Merry Christmas and best wishes,
Brad Kramer
Now when Jesus was born in Bethlehem of Judaea in the days of Herod the king, behold, there came wise men from the east to Jerusalem, Saying, Where is he that is born King of the Jews? for we… are come to worship him. When Herod the king had heard these things, he was troubled…And he sent them to Bethlehem, and said, Go and search diligently for the young child; and when ye have found him, bring me word again…. And when they were come into the house, they saw the young child with Mary his mother, and fell down, and worshipped him…And Herod…was exceeding wroth, and sent forth, and slew all the children that were in Bethlehem, and in all the coasts thereof, from two years old and under… (Matthew 2 )
One of the most striking elements of this story is the sheer cruelty of Herod’s reaction against a perceived challenge to his power—his willingness to indiscriminately slaughter untold numbers of small children to root out the threat. The violence is especially shocking to us today, because we live in a world in which children enjoy a historically unique position of social status, legal protection, and general affection. Yet the ancient world into which the Savior was born was vastly different from ours, and the difference is thrown into sharp relief by the truly precarious status of children—particularly infants—in the peasant society of the Palestinian countryside. A child, writes New Testament scholar John Dominic Crossan, “was quite literally a nobody unless its father accepted it as a member of the family rather than exposing it in the gutter or rubbish dump to die of abandonment or to be taken up by another and reared as a slave.” In that society, “a child was a nothing, a nobody, a non-person.”

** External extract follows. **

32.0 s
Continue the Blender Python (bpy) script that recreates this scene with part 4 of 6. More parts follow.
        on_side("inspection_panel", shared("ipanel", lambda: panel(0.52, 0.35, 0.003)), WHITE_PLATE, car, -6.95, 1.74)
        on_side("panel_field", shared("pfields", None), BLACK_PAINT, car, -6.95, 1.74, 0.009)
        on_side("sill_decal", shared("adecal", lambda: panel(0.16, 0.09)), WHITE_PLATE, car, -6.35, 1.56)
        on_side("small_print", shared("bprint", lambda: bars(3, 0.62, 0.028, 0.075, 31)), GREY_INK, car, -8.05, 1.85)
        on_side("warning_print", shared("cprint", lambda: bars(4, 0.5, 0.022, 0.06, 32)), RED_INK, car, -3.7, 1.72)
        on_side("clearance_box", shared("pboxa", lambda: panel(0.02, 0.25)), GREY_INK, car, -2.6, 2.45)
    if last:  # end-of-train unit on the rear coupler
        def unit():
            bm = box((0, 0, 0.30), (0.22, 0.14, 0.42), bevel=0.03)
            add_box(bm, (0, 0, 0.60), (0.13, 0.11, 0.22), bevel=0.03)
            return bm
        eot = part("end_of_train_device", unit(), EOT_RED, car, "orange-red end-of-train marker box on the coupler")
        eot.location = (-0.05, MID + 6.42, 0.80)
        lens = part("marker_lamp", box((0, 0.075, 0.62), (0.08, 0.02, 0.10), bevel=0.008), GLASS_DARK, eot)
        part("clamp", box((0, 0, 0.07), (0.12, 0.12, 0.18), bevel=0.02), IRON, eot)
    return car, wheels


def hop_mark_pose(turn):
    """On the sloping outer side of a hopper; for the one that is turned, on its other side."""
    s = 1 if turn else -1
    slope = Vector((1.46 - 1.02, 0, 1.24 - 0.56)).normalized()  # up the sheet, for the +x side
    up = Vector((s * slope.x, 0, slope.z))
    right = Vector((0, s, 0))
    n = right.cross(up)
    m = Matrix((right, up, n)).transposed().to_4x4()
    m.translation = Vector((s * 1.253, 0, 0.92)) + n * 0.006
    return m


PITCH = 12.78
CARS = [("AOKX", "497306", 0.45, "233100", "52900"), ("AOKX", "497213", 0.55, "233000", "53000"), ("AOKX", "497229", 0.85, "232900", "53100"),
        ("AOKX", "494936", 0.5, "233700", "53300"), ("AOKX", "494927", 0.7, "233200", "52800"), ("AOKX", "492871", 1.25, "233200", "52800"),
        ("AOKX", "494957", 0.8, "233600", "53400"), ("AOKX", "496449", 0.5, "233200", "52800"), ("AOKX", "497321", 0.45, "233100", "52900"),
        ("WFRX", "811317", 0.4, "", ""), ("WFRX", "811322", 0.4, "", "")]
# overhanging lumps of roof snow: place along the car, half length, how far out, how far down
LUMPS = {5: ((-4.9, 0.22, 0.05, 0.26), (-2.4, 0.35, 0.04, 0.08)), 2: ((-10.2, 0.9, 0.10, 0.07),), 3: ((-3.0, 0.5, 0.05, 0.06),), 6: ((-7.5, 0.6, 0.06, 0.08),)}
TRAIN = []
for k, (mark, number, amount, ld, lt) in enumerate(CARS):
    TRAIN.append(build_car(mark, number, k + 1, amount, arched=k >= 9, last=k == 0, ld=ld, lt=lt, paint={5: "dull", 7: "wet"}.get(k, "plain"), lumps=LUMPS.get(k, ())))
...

To some extent young children were viewed as chattle, regularly sold into slavery for food by impoverished parents, or simply discarded when their potential productivity as workers was outstripped by cost of feeding and caring for them. A peasant from northern Egypt wrote the following in a letter to his pregnant wife around the time of Jesus’ birth: “When the child is born, if by chance you bear a son, let it be; if it is a girl, cast it out…I urge you not to worry.” Such attitudes are almost unimaginable today. Children endured a uniformly marginal status among an abused social class (the peasantry) of a subjugated people (the Jews) on the outskirts of the sprawling Roman Empire.
Approximately three decades later, a group of Judean peasants on a scorching summer day gathered around a charismatic rabbi. As the throngs of listeners pressed toward the healer and holy man called Jesus of Nazareth, the patience of His disciples began to break. The people, poor, coarse, and uneducated, brought their children to hear His message of the kingdom of God:
And they brought unto him also infants, that he would touch them: but when his disciples saw it, they rebuked them. But Jesus called them unto him, and said, Suffer little children to come unto me, and forbid them not: for of such is the kingdom of God. Verily I say unto you, Whosoever shall not receive the kingdom of God as a little child shall in no wise enter therein. (Luke 18:15-17)

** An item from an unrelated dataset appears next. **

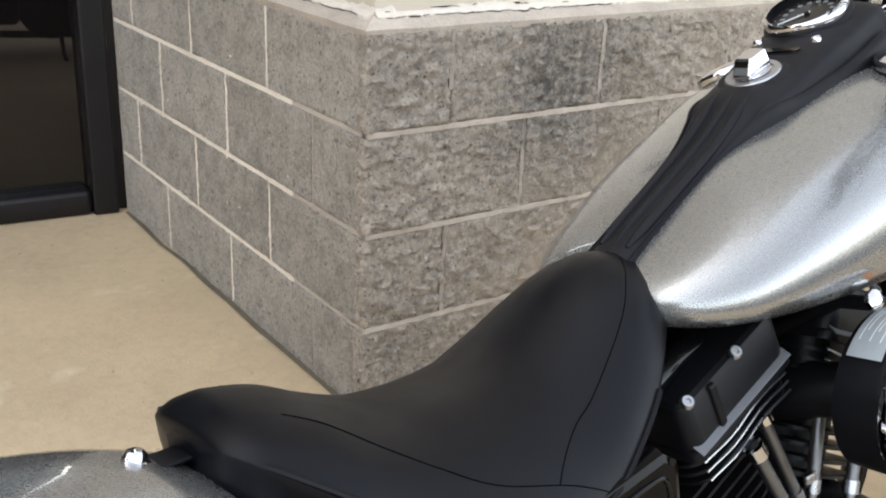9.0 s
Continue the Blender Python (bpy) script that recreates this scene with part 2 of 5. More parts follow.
def flake(name, light, dark):
    """Silver paint: grey flake of differing brightness under a clear coat."""
    m = shader(name, light, 0.30, 0.8, coat=0.8)
    nt = m.node_tree
    b = nt.nodes["Principled BSDF"]
    tc = nt.nodes.new("ShaderNodeTexCoord")
    v = nt.nodes.new("ShaderNodeTexVoronoi")
    v.inputs["Scale"].default_value = 900
    nt.links.new(tc.outputs["Object"], v.inputs["Vector"])
    split = nt.nodes.new("ShaderNodeSeparateColor")
    nt.links.new(v.outputs["Color"], split.inputs["Color"])
    mix = nt.nodes.new("ShaderNodeMix")
    mix.data_type = "RGBA"
    mix.inputs[6].default_value, mix.inputs[7].default_value = (*dark, 1), (*light, 1)
    nt.links.new(split.outputs["Red"], mix.inputs[0])
    nt.links.new(mix.outputs[2], b.inputs["Base Color"])
    r = nt.nodes.new("ShaderNodeMapRange")
    r.inputs["To Min"].default_value, r.inputs["To Max"].default_value = 0.25, 0.285
    nt.links.new(split.outputs["Green"], r.inputs["Value"])
    nt.links.new(r.outputs["Result"], b.inputs["Roughness"])
    b.inputs["Coat Roughness"].default_value = 0.025
    return m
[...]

Stepping outside of our own cultural mindset, perhaps it is understandable why the disciples dismissed the children—these “non-persons.” Not that eastern Galilean peasants did not love their children; but the vicissitudes of pre-modern life and the unthinkably high levels of infant mortality simply did not afford them the tender view of children we take for granted today. A child was not truly a person until it reached a certain age and was granted status by its father. Jesus’ actions with the children—touching them, laying His hands on them, taking them into His arms, blessing them (Mark 10:16)—represented the official acts of a father designating a newly born infant for life rather than death, for accepting the child into his family rather than casting it out as useless trash. “If his is a kingdom for ‘little children,’” writes Middle East scholar Ronan Head, “Jesus is, in a profound way, also saying that his is a kingdom for all those whom the world considers to be ‘nobodies.’ And in Jesus’ world, that meant the poor, the sick, the slaves, the sinners.” By focusing His message of the kingdom on children, Jesus demolished the barriers that separate those who lack worth and status in the eyes of the world from access to God.
Christ’s kingdom of nobodies presented a radical challenge indeed to the rule of Herod, whose power rested on collusion with an Imperial throne that imposed order, fortified social stratification, and enforced economic productivity with efficiency and terrifying brutality. Herod accurately perceived the threat to the existing order and with casual vindictiveness punished his impoverished subjects for the mere suggestion of an order in which wealthy, educated, well-traveled, grown men condescended to worship the child of peasants. The story of Jesus’ birth in the most abject of circumstances invites us to consider what kind of kingdom that momentous and celebrated event was meant to inaugurate; to ask ourselves whether labels we apply to each other to divide and marginalize (words like “liberal,” “conservative,” “gay,” “inactive,” “immigrant,” etc.) have any meaning in such a kingdom; and to ponder the genius of the Master, who brought us access to the Kingdom of Heaven both through His atoning sacrifice and by teaching and exemplifying the principles by which we might enter.